* GIVEN PROBLEM
Give back, unchanged, the line with "Write the Blender", the line with "scene.render.fps = FPS", and every line between them, and no other line.

* SUPPLIED RECORDS
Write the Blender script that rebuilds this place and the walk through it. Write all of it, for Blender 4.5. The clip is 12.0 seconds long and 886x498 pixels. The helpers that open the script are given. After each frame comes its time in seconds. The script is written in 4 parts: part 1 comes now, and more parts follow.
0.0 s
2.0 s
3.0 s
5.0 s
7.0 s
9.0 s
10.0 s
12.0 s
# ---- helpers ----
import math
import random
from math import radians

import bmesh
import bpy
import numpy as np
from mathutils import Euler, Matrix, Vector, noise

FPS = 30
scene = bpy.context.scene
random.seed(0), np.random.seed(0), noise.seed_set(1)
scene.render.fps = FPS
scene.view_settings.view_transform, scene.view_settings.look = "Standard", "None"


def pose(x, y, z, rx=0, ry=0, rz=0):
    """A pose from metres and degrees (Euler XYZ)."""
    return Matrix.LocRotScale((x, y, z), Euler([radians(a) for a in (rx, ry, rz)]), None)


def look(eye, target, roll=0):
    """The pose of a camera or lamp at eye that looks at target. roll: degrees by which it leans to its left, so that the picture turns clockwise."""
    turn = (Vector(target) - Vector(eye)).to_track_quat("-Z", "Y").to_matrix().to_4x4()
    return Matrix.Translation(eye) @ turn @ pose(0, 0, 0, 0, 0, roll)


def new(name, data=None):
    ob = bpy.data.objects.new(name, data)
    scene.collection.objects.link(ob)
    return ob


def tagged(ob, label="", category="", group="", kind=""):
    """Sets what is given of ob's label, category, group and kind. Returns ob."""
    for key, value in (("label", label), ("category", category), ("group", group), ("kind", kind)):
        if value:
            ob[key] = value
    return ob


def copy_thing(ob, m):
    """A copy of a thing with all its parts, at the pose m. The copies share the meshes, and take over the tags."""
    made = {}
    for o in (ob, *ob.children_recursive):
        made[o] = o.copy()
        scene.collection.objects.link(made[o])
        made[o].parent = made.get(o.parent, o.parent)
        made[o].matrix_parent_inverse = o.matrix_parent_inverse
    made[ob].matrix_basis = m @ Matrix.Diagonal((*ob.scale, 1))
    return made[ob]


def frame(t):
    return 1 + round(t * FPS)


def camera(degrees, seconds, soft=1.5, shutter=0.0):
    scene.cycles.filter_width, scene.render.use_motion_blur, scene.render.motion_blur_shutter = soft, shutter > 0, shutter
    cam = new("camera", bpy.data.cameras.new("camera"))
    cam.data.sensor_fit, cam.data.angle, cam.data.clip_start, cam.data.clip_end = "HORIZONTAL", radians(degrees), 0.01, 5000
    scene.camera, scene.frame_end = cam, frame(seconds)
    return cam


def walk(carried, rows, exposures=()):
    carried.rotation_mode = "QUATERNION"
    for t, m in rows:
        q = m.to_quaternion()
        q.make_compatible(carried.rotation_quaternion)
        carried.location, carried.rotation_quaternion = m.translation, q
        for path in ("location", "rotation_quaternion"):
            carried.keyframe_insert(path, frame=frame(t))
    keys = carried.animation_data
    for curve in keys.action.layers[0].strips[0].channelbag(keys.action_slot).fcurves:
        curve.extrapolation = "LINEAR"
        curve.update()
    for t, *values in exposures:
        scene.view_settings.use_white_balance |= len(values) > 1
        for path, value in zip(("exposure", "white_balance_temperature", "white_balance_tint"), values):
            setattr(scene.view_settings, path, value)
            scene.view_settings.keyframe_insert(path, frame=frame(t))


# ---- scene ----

...

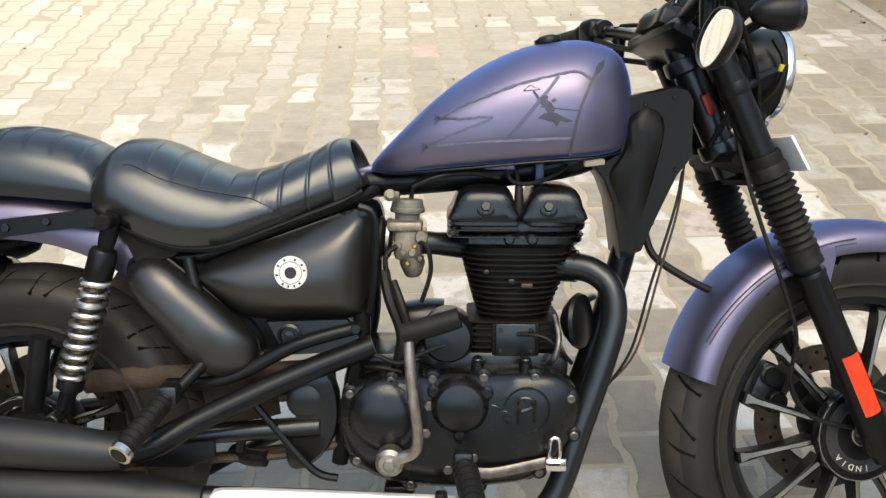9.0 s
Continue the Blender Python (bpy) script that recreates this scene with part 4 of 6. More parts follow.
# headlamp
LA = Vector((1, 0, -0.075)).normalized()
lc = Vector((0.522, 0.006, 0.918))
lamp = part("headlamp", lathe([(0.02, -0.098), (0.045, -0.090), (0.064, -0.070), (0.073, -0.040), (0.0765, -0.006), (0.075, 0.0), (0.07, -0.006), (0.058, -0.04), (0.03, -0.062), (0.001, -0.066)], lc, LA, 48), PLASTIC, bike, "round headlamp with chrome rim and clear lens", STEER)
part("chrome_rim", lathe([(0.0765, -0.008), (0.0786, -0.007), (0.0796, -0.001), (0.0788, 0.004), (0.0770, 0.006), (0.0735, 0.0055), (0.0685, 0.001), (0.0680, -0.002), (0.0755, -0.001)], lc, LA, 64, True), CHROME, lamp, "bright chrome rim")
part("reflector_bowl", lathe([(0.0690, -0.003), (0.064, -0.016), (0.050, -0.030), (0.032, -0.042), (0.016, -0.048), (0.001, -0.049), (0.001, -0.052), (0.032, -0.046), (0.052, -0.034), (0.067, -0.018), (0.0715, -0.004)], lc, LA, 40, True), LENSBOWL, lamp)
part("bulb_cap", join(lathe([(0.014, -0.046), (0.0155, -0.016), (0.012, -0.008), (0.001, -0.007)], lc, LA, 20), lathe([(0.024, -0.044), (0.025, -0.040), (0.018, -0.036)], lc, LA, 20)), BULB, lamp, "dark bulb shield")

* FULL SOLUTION
Write the Blender script that rebuilds this place and the walk through it. Write all of it, for Blender 4.5. The clip is 12.0 seconds long and 886x498 pixels. The helpers that open the script are given. After each frame comes its time in seconds. The script is written in 4 parts: part 1 comes now, and more parts follow.
0.0 s
2.0 s
3.0 s
5.0 s
7.0 s
9.0 s
10.0 s
12.0 s
# ---- helpers ----
import math
import random
from math import radians

import bmesh
import bpy
import numpy as np
from mathutils import Euler, Matrix, Vector, noise

FPS = 30
scene = bpy.context.scene
random.seed(0), np.random.seed(0), noise.seed_set(1)
scene.render.fps = FPS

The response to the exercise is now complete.